This is what’s described as an “endgame” approach. While many tobacco control strategies—such as taxation or gory imagery—aim to reduce consumption, policies like the UK’s are designed to eliminate it entirely. It’s a new approach, and no one knows whether it will work.
The Maldives was the first country to implement a generational smoking ban, in November last year. It’s too soon to say how that has panned out.
Nor do we know if these laws will even last. In 2022, New Zealand passed a similar generational sales ban as part of a broader anti-smoking law. But it was never enacted—the law was repealed by a new government in February 2024.
In the UK, both major parties support the ban. But Nigel Farage, whose right-wing party has seen a recent surge in support, has promised that “the generational smoking ban will not last long if Reform gets the chance to start rebuilding our mismanaged country.”

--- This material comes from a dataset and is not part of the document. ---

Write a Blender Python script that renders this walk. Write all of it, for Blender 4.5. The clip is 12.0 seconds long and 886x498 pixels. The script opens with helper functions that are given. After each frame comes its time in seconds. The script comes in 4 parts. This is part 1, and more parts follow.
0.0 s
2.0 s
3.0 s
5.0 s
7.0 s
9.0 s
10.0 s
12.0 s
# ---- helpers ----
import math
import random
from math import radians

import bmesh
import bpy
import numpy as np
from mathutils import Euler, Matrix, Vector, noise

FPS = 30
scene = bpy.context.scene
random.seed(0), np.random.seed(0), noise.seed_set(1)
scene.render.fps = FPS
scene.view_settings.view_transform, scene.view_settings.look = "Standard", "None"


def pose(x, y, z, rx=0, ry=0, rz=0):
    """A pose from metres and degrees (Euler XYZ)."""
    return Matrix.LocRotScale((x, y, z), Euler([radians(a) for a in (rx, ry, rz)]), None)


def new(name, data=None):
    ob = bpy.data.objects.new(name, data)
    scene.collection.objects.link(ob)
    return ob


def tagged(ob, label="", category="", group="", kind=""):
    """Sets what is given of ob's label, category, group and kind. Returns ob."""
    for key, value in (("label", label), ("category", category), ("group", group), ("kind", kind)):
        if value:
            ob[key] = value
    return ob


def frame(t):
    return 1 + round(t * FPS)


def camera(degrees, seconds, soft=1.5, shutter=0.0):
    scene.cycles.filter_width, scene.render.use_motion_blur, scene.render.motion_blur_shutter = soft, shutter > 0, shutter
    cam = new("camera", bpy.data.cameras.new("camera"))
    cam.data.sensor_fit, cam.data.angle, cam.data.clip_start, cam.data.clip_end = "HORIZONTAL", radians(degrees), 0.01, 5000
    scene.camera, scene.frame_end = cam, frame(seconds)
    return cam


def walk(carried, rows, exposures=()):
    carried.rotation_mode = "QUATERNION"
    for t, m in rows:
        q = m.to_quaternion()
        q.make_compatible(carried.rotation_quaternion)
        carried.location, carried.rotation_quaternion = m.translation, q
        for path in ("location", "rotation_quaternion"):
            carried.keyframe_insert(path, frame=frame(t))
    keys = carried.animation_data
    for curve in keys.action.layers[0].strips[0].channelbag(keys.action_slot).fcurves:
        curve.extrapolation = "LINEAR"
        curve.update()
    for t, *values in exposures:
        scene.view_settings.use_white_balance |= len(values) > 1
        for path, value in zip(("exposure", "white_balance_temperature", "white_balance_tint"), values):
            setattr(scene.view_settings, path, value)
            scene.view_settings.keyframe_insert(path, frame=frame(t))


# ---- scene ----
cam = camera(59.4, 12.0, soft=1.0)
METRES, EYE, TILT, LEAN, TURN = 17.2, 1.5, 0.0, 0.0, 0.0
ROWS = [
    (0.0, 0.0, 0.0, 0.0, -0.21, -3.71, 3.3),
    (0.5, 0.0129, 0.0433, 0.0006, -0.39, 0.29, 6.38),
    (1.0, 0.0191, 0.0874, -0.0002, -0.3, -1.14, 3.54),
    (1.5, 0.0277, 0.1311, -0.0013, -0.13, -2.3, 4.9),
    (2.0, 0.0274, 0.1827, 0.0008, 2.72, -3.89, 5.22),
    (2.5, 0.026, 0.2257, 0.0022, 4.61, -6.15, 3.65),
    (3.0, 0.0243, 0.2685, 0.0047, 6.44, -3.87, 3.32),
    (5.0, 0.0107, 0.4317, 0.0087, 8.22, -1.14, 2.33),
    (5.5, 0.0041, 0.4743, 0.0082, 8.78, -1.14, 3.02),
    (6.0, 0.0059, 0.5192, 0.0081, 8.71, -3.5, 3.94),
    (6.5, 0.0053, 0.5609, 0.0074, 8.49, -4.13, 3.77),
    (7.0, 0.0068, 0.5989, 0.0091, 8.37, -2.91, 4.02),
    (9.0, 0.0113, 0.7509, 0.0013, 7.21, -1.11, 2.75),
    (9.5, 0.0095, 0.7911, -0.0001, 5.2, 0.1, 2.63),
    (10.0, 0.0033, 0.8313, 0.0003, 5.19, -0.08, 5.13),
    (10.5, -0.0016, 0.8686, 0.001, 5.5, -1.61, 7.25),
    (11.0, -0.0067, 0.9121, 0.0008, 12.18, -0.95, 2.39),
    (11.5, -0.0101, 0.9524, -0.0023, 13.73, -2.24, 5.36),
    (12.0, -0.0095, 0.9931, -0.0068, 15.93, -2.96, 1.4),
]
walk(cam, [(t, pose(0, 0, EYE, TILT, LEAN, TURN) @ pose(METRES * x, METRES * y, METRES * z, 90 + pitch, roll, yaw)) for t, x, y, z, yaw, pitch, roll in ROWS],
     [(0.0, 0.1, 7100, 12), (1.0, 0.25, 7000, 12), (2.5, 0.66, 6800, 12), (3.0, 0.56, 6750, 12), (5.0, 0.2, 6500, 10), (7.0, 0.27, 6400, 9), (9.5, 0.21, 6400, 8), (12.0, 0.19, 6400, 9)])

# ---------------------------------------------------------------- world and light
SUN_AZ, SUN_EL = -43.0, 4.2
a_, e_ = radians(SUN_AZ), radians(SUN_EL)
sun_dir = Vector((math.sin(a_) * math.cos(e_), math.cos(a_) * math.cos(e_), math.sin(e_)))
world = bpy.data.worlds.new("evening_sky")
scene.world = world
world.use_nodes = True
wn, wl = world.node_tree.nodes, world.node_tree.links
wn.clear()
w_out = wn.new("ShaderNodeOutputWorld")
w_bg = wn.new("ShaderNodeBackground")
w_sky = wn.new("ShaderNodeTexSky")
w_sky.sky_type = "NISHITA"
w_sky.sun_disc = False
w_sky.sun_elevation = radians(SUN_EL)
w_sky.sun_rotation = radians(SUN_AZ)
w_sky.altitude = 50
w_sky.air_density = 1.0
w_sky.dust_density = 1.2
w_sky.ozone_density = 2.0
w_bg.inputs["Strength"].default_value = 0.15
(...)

Chris Bostic, an attorney and former policy director for the advocacy group Action on Smoking and Health, says he and his colleagues began promoting the idea of a generational ban in the United States 11 years ago. Back then, they struggled to win support, even from major health charities. “People said we were crazy … [and] that this was impossible,” he says. Opponents argued that bans would infringe on personal freedoms.

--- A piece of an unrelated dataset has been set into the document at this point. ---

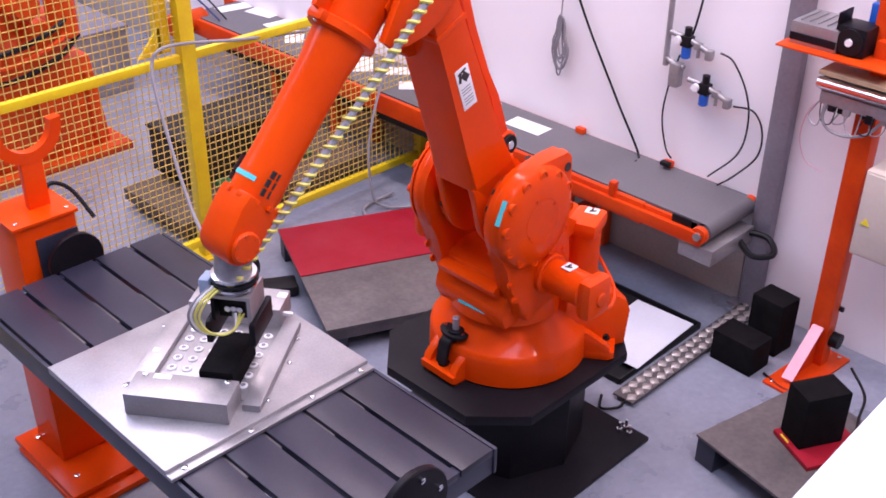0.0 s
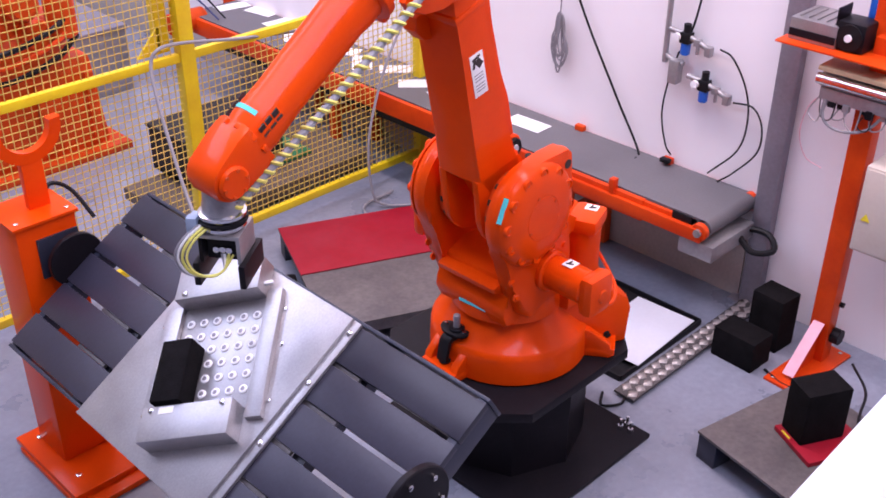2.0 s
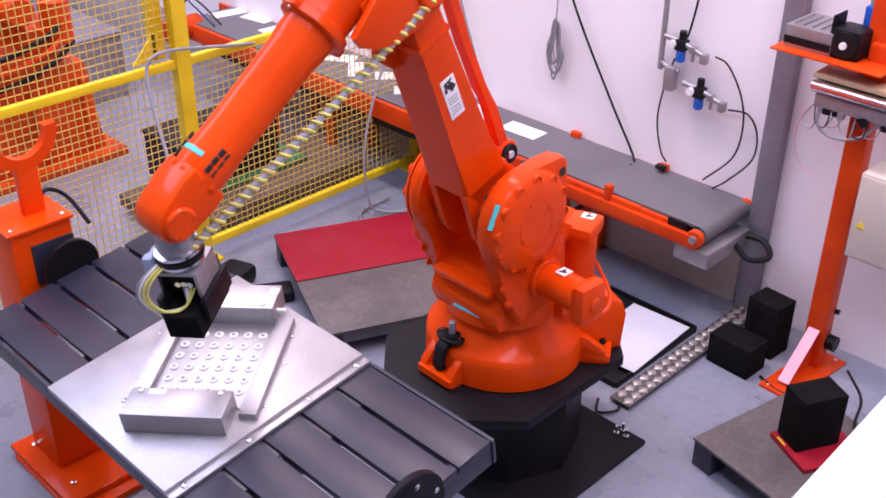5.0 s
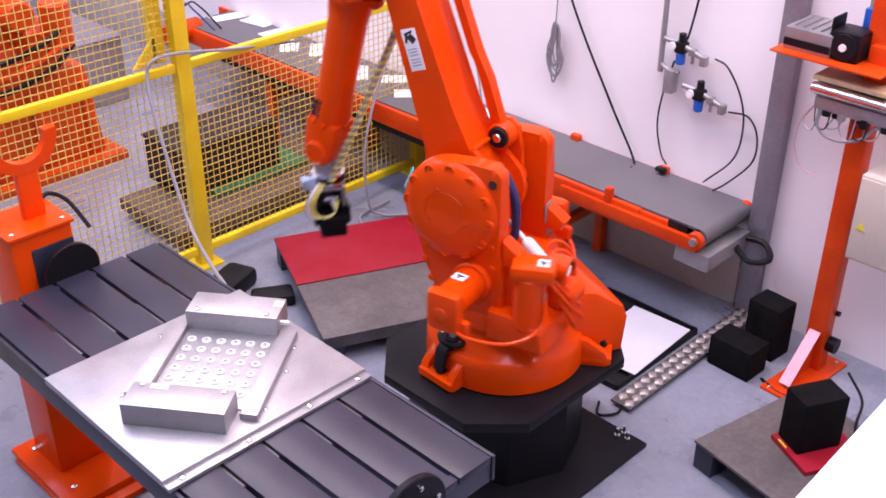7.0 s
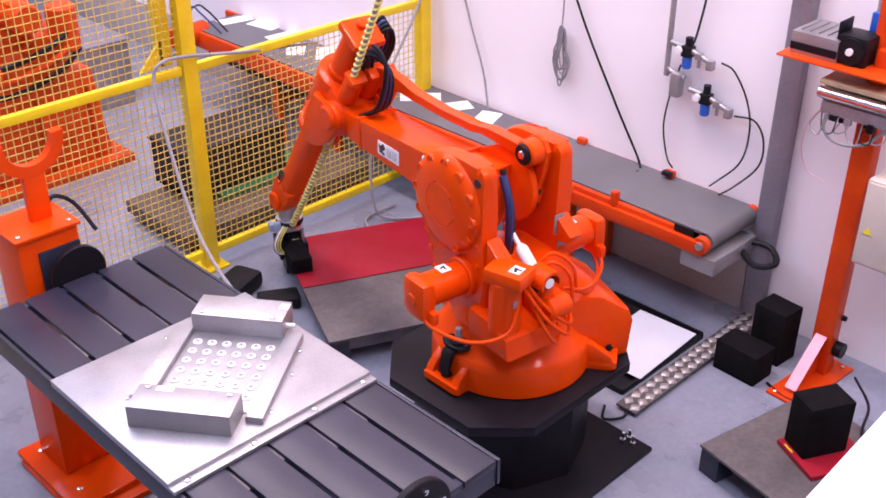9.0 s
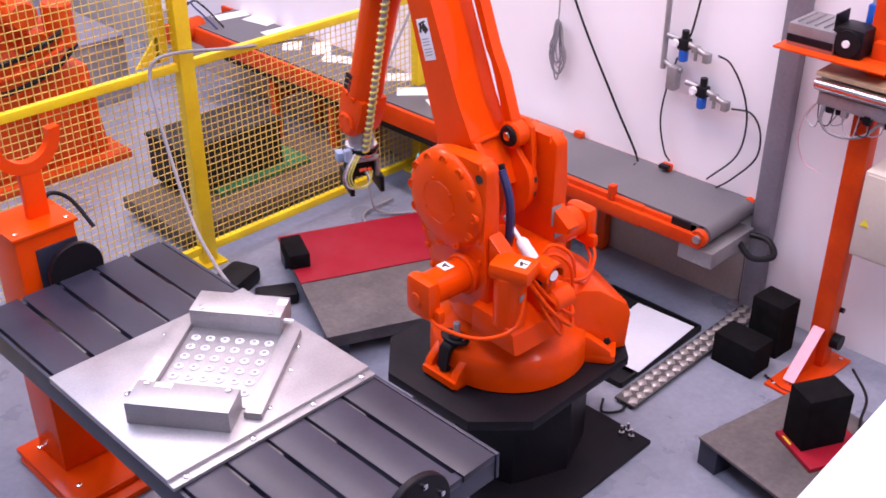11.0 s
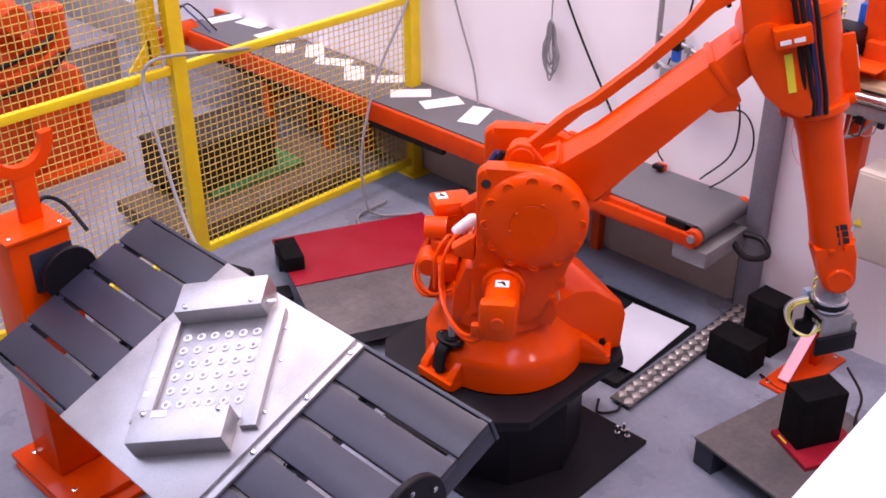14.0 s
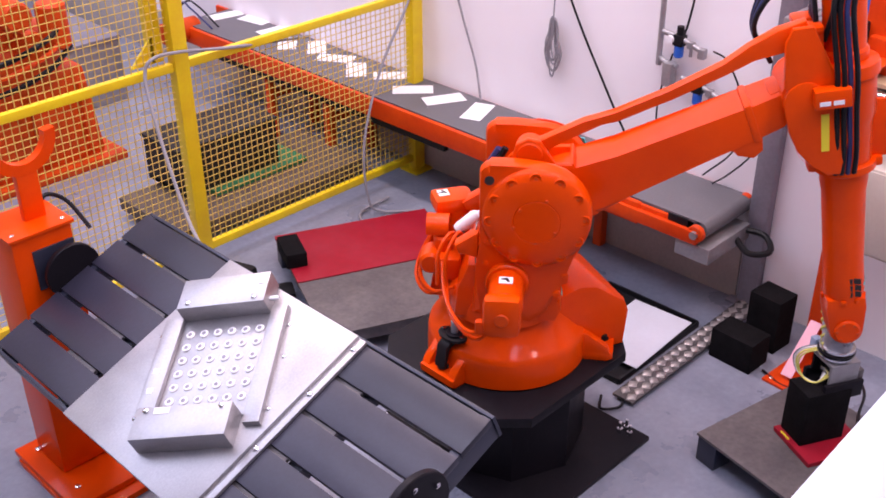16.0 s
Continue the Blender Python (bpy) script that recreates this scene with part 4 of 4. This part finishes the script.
def forearm():
    # main casting: bearing housing with a wide disc, then a barrel down to the flange
    bm = nb()
    turned(bm, [(0.070, -0.085), (0.104, -0.075), (0.107, -0.065), (0.107, -0.035), (0.098, -0.028), (0.098, 0.10), (0.088, 0.125), (0.086, 0.27)], "x", (0, 0, A3), 44)
    fa = part("forearm", bm, ORANGE, robot)
    bm = nb()
    prism(bm, [(-0.075, 0.02), (-0.05, -0.045), (0.0, -0.062), (0.09, -0.048), (0.18, 0.0), (0.20, 0.06), (0.18, 0.13), (-0.075, 0.13)], -0.094, 0.094, bevel=0.016)
    part("elbow_housing", bm, ORANGE, fa)
    # curved side plates that carry the elbow pin
    for s in (1, -1):
        bm = nb()
        boss = [(0.064 * math.cos(radians(a)), 0.064 * math.sin(radians(a))) for a in range(100, 281, 20)]
        prism(bm, boss + [(0.10, -0.052), (0.17, -0.026), (0.225, 0.015), (0.262, 0.065), (0.262, 0.105), (0.12, 0.135), (0.0, 0.13)], 0.100 * s, 0.128 * s, bevel=0.010)
        ch = part("elbow_cheek", bm, ORANGE, fa)
        if s > 0:
            bm = nb()
            cyl(bm, 0.052, 0.030, "y", (0, 0.128, 0), 30, 0.008)
            part("pin_boss", bm, ORANGE, ch)
    # lever behind the elbow to which the push rod is pinned
    bm = nb()
    prism(bm, [(-0.235, 0.03), (-0.235, -0.03), (-0.19, -0.055), (-0.05, -0.06), (0.02, 0.0), (0.0, 0.09), (-0.08, 0.09)], -0.122, -0.096, bevel=0.008)
    part("rear_lever", bm, ORANGE, fa)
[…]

“The public health argument is: Well, what about freedom from addiction?” says Britta Matthes, a tobacco control researcher at the University of Bath in the UK. Most people who smoke began when they were teenagers, want to quit, and wish they’d never started. Tobacco is arguably the most harmful consumer product of all time. It will kill half its users who don’t quit, according to the World Health Organization.
It also kills people who don’t smoke. Of the 7 million who die from tobacco every year, 1.6 million are nonsmokers who were exposed to secondhand smoke, according to the WHO.